Input material:
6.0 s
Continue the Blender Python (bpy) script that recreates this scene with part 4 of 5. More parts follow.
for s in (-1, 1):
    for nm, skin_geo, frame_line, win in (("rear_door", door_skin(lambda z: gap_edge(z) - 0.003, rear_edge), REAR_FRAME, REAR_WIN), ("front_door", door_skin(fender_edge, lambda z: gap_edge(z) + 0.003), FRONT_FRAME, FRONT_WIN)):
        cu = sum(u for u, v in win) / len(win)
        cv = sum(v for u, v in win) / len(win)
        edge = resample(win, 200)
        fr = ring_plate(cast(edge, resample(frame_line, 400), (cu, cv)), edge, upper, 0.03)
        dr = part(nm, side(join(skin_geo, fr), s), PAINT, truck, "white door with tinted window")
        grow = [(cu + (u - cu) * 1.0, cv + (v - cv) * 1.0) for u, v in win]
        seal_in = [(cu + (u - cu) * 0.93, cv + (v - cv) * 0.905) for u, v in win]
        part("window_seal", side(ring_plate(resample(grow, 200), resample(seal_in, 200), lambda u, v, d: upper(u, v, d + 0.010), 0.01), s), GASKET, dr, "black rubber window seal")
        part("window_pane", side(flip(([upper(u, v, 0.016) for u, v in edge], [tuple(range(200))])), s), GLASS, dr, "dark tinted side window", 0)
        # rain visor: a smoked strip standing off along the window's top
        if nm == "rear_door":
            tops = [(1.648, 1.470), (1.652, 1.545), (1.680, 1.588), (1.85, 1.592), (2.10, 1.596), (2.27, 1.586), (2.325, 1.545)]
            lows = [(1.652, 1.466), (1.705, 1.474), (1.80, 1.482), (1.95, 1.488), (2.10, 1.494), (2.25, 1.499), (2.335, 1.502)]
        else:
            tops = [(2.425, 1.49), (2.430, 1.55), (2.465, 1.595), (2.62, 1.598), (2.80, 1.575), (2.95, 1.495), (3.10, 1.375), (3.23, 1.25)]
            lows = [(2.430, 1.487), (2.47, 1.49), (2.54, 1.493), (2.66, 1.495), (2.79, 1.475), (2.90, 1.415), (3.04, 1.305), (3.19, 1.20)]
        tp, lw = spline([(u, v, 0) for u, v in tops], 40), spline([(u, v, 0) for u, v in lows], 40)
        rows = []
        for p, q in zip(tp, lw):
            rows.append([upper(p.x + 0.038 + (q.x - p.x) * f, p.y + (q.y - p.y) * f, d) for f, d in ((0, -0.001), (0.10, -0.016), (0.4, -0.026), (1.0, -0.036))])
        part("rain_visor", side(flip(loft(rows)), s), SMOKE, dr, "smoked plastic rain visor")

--

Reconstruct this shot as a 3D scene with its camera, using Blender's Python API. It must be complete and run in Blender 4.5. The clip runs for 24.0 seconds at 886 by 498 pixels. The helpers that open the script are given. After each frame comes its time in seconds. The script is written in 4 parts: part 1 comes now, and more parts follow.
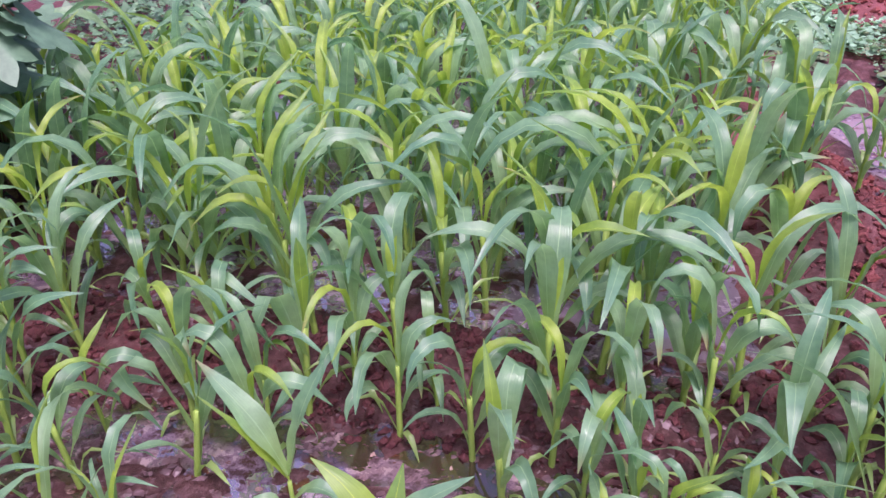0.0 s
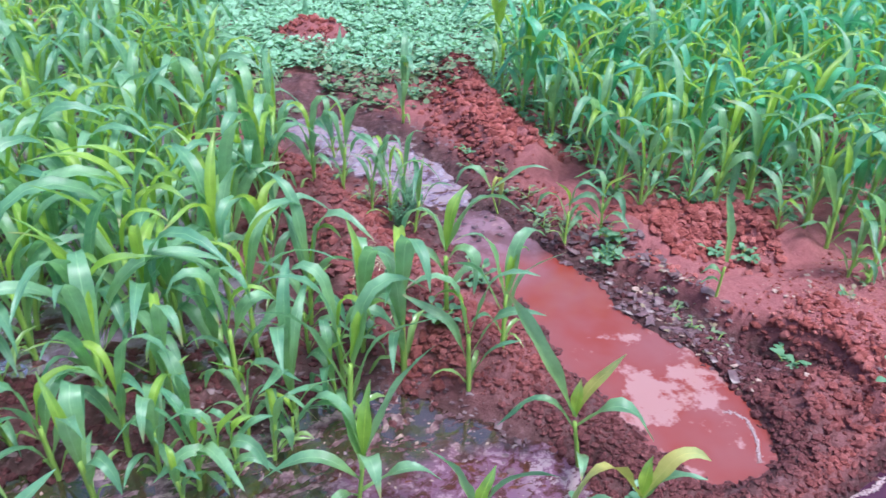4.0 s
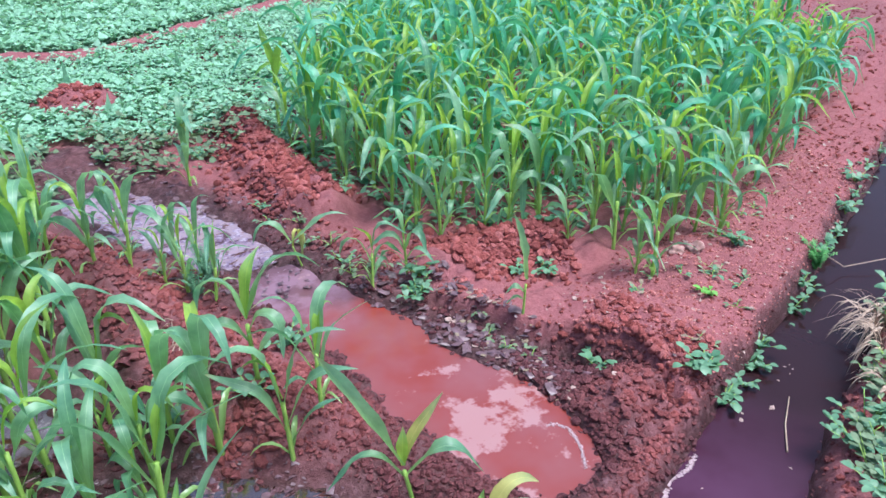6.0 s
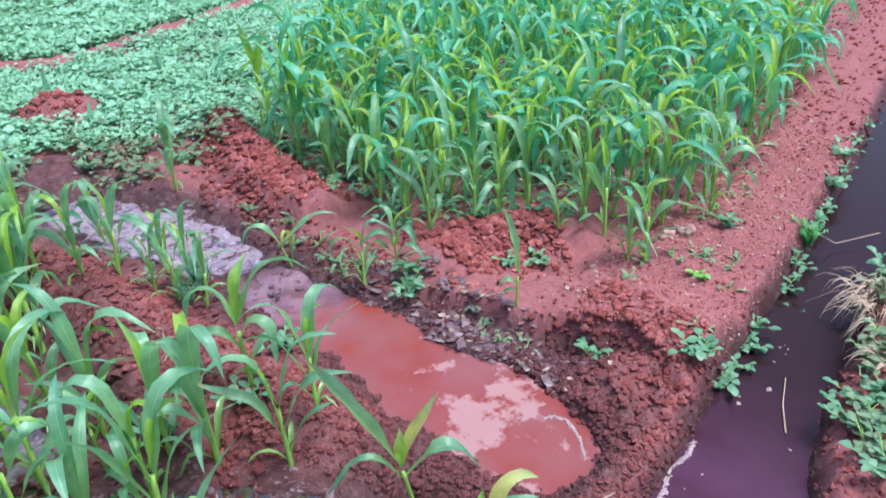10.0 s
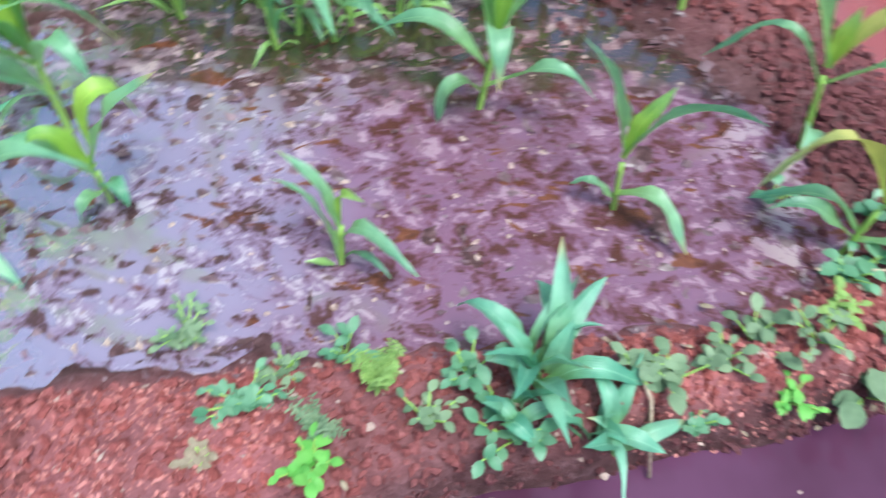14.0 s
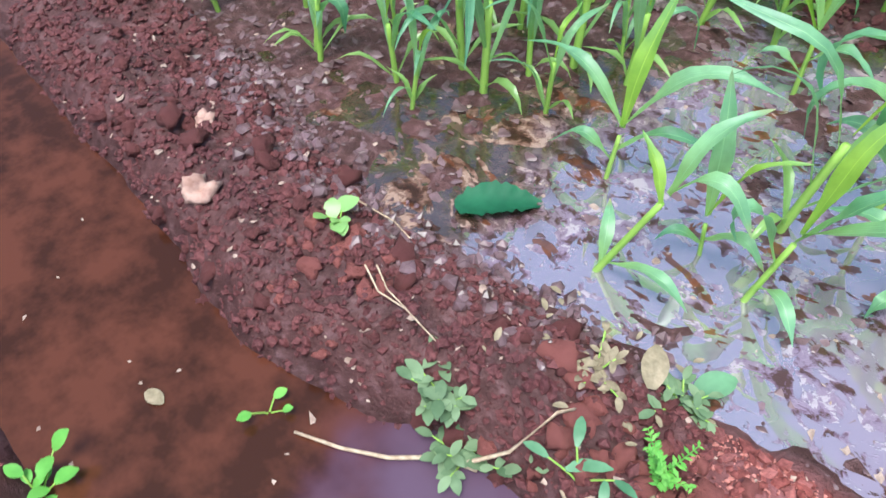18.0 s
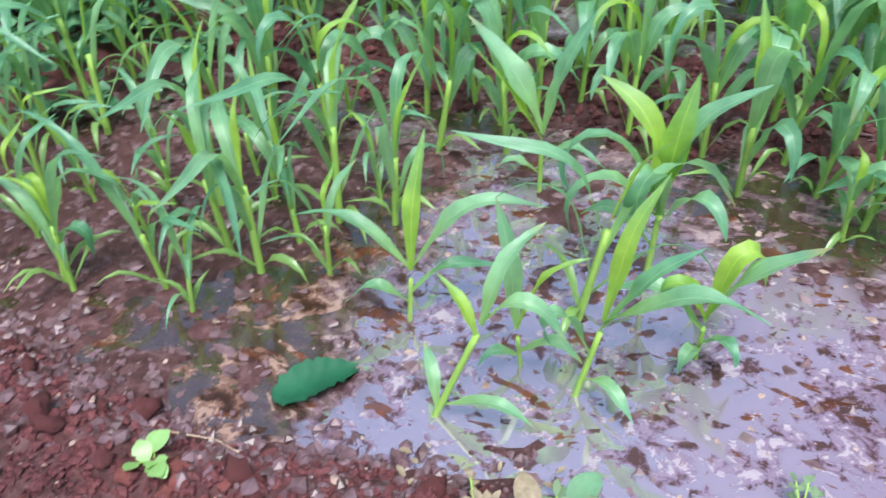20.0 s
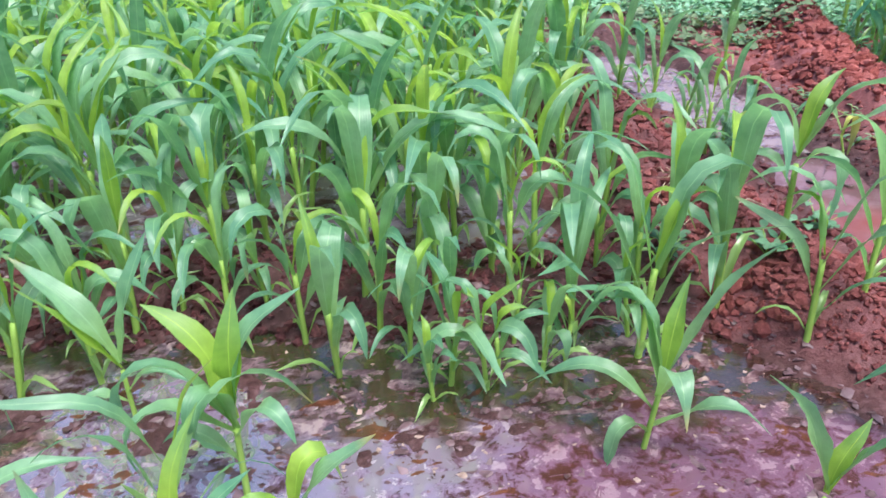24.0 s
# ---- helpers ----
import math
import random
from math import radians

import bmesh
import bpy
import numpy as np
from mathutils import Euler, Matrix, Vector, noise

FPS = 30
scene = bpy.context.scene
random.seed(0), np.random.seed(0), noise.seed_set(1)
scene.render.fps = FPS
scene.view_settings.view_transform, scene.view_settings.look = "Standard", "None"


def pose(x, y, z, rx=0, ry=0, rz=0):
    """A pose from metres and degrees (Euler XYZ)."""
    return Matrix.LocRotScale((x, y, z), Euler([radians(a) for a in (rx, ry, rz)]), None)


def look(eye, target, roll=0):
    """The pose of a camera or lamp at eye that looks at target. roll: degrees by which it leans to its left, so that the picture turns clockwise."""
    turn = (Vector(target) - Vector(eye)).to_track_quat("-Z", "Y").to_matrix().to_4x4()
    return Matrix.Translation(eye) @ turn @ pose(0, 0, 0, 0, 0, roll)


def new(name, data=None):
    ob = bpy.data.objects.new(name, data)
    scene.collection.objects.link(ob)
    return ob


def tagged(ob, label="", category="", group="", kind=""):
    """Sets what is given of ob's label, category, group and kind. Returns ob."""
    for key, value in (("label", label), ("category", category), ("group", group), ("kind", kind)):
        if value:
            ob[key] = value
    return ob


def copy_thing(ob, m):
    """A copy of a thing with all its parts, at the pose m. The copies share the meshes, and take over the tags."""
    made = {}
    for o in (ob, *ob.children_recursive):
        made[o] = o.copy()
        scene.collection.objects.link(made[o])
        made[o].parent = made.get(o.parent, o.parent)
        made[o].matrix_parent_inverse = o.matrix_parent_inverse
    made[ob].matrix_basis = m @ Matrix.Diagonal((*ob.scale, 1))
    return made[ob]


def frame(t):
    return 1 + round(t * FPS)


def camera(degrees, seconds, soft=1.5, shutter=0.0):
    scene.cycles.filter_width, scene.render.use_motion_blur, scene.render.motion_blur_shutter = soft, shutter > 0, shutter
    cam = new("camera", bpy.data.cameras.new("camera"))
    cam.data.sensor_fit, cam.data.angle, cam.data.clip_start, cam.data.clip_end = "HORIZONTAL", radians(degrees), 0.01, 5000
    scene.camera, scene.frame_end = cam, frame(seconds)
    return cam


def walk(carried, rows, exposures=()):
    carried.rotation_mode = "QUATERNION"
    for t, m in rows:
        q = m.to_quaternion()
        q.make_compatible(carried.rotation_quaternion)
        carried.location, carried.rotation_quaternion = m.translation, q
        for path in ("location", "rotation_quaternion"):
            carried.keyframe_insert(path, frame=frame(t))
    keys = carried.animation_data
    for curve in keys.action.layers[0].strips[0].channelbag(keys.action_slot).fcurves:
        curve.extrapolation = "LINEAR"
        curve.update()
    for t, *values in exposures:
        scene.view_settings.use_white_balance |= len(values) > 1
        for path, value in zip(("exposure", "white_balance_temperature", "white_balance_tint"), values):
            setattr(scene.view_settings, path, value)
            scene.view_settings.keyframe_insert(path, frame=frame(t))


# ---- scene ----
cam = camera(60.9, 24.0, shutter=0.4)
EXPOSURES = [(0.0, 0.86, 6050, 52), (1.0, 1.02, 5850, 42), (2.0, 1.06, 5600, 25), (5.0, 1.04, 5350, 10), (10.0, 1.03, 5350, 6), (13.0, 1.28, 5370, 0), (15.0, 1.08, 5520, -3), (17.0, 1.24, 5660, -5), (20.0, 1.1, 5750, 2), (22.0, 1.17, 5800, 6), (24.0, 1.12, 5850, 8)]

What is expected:
Collect each line holding the string "parts".

Output:
Continue the Blender Python (bpy) script that recreates this scene with part 4 of 5. More parts follow.
Reconstruct this shot as a 3D scene with its camera, using Blender's Python API. It must be complete and run in Blender 4.5. The clip runs for 24.0 seconds at 886 by 498 pixels. The helpers that open the script are given. After each frame comes its time in seconds. The script is written in 4 parts: part 1 comes now, and more parts follow.
    """A copy of a thing with all its parts, at the pose m. The copies share the meshes, and take over the tags."""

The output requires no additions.